## Instructions to follow
Keep only the lines where "from" appears.

─── Dataset excerpt ───

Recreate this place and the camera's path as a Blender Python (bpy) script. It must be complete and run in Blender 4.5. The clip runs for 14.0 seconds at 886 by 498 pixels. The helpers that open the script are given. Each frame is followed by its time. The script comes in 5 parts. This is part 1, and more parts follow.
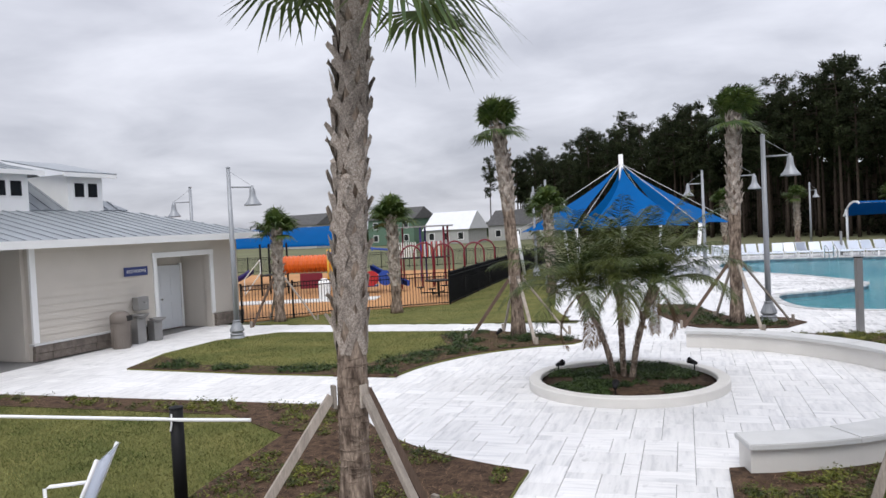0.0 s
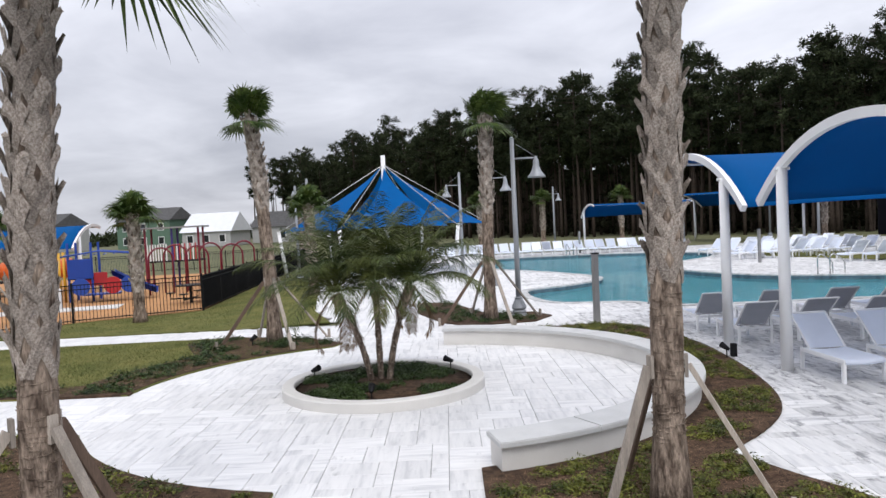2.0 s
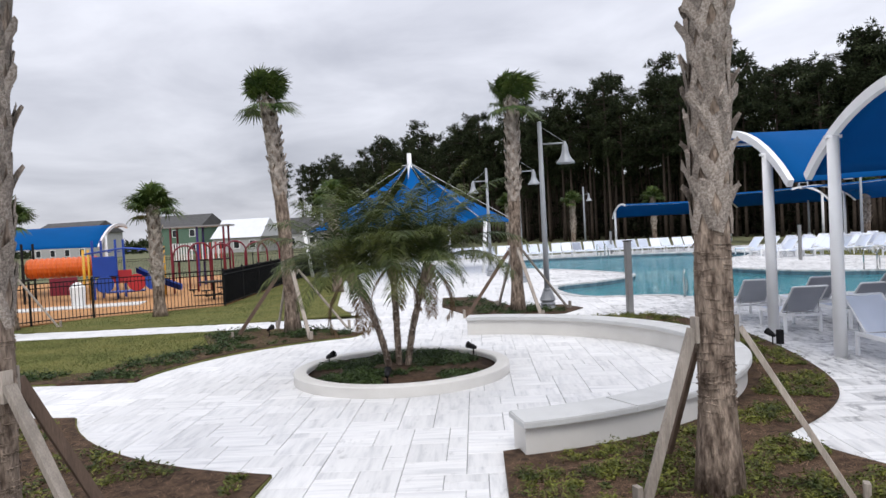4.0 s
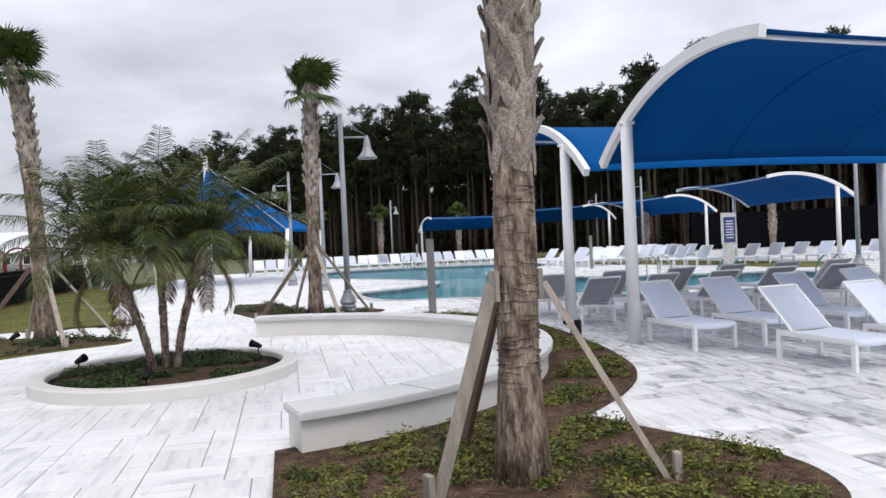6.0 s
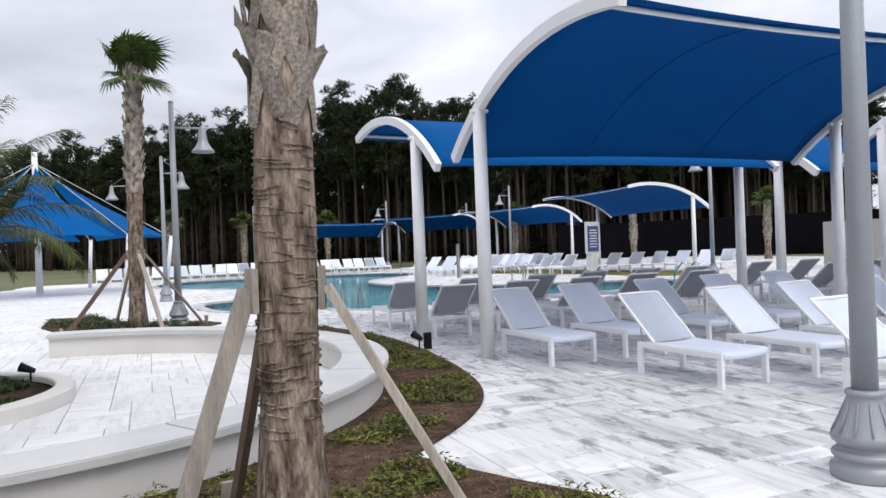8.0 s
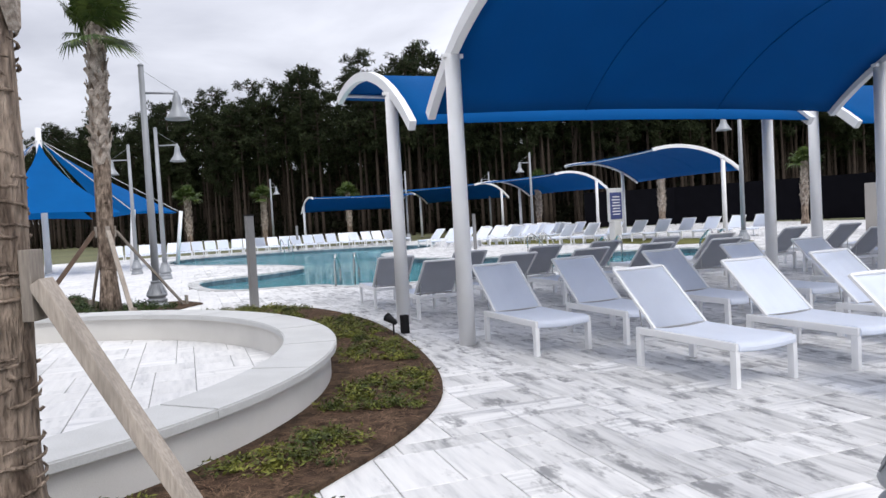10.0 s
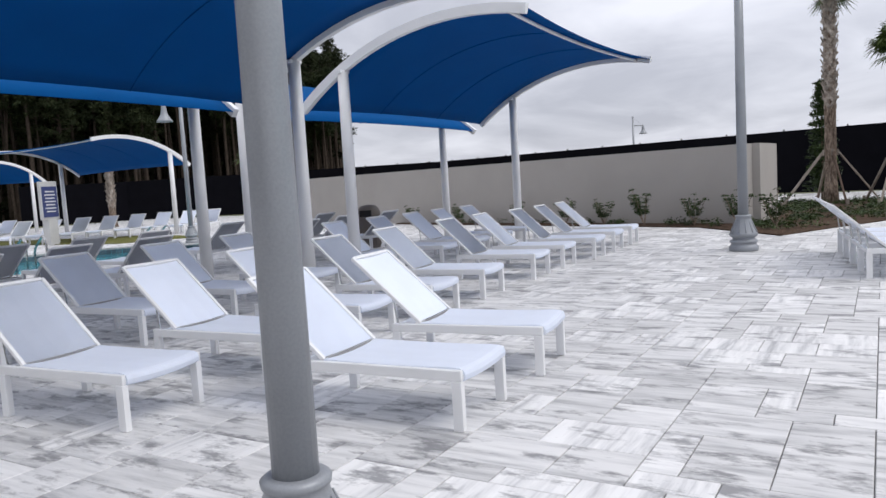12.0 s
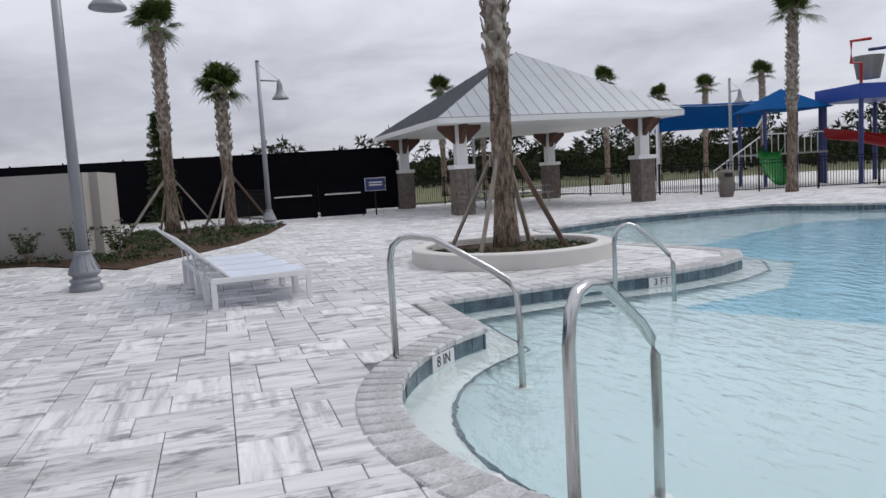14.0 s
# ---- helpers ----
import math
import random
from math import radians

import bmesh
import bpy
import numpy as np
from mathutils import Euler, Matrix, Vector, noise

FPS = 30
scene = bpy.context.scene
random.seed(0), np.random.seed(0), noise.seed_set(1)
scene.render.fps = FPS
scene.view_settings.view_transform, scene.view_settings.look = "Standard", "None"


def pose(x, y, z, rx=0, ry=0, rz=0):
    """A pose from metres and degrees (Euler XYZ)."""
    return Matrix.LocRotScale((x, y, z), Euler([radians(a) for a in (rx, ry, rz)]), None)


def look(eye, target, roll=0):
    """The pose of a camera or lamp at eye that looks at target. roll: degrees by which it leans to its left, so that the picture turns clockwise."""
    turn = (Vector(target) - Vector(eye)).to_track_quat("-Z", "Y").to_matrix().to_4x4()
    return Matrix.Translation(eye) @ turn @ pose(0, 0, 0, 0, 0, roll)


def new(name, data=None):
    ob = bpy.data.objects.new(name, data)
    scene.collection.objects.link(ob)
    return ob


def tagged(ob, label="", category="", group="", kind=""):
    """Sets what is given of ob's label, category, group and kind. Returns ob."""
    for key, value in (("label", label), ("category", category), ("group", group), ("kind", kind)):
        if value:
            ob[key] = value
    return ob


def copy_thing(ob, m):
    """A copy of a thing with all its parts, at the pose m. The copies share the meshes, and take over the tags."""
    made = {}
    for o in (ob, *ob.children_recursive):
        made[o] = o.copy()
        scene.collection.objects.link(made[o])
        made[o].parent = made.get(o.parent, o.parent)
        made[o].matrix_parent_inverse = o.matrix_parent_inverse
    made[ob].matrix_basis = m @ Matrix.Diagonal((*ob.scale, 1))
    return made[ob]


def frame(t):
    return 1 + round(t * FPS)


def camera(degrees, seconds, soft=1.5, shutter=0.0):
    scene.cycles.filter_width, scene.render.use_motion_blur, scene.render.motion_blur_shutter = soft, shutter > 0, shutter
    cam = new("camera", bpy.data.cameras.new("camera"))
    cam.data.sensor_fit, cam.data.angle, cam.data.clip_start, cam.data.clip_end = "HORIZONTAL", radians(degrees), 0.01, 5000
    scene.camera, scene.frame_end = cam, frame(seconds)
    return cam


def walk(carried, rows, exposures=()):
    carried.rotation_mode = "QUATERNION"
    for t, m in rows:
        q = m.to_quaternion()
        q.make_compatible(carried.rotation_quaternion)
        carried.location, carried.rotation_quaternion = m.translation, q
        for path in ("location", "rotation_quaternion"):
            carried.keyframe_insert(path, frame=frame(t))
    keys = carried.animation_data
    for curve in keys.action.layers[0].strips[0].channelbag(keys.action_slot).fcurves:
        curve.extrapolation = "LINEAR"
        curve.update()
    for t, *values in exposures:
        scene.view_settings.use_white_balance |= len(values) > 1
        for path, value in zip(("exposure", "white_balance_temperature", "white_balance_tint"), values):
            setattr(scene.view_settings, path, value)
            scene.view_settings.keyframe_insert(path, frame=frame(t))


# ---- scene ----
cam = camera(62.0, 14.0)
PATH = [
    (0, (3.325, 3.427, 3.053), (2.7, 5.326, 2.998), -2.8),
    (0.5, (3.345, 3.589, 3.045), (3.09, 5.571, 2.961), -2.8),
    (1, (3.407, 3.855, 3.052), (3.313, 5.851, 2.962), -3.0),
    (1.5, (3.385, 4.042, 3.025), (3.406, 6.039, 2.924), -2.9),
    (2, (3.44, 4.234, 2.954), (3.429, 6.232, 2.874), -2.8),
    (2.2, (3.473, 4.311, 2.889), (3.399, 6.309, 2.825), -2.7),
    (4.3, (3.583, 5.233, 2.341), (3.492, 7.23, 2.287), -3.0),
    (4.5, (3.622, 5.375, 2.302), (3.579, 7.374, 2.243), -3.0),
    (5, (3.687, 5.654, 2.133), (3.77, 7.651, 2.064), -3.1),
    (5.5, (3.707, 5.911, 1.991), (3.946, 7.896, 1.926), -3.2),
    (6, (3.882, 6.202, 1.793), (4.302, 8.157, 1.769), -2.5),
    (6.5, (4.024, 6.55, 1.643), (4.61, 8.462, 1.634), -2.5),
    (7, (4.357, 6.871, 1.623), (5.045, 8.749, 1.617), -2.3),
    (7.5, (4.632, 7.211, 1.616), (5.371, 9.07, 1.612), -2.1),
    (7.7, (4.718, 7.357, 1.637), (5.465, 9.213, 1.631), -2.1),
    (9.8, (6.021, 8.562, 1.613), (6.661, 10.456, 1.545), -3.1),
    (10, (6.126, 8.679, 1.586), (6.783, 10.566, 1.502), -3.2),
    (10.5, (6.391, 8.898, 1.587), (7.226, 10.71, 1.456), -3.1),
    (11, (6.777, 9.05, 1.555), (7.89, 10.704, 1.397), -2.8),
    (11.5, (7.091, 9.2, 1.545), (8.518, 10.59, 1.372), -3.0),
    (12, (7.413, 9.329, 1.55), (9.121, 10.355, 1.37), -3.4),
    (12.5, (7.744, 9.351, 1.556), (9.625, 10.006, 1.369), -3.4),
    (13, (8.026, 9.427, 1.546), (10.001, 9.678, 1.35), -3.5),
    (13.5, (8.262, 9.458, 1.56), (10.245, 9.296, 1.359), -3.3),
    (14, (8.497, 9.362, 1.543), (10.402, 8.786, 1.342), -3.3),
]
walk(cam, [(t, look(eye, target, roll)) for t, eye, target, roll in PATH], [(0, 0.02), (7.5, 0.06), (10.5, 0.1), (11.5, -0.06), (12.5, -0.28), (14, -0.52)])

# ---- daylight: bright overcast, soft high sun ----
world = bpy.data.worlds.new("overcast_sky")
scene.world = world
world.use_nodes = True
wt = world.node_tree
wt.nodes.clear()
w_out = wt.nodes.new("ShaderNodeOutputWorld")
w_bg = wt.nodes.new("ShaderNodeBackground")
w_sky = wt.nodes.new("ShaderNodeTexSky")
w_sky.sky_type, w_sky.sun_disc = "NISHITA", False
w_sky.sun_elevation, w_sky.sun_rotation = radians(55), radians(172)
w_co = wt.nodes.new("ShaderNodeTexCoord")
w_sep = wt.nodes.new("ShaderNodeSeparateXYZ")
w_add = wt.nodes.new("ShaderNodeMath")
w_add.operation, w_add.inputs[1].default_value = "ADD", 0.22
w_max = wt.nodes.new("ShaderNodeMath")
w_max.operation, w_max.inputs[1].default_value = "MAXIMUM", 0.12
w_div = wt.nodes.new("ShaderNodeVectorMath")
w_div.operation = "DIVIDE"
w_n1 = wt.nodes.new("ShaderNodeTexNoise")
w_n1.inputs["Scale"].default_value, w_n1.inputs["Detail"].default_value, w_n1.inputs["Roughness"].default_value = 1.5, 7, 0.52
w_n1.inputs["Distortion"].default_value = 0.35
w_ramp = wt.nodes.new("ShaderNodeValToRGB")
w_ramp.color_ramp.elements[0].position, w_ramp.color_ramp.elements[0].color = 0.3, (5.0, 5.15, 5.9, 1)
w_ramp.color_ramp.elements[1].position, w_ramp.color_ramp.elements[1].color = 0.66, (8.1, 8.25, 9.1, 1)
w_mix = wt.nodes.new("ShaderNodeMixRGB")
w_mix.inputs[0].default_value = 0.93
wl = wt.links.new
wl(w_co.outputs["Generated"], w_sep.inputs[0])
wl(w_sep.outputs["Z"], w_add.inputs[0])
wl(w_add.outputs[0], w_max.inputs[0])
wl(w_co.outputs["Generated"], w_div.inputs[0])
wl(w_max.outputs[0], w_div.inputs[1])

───

## Expected answer
from math import radians
from mathutils import Euler, Matrix, Vector, noise
    """A pose from metres and degrees (Euler XYZ)."""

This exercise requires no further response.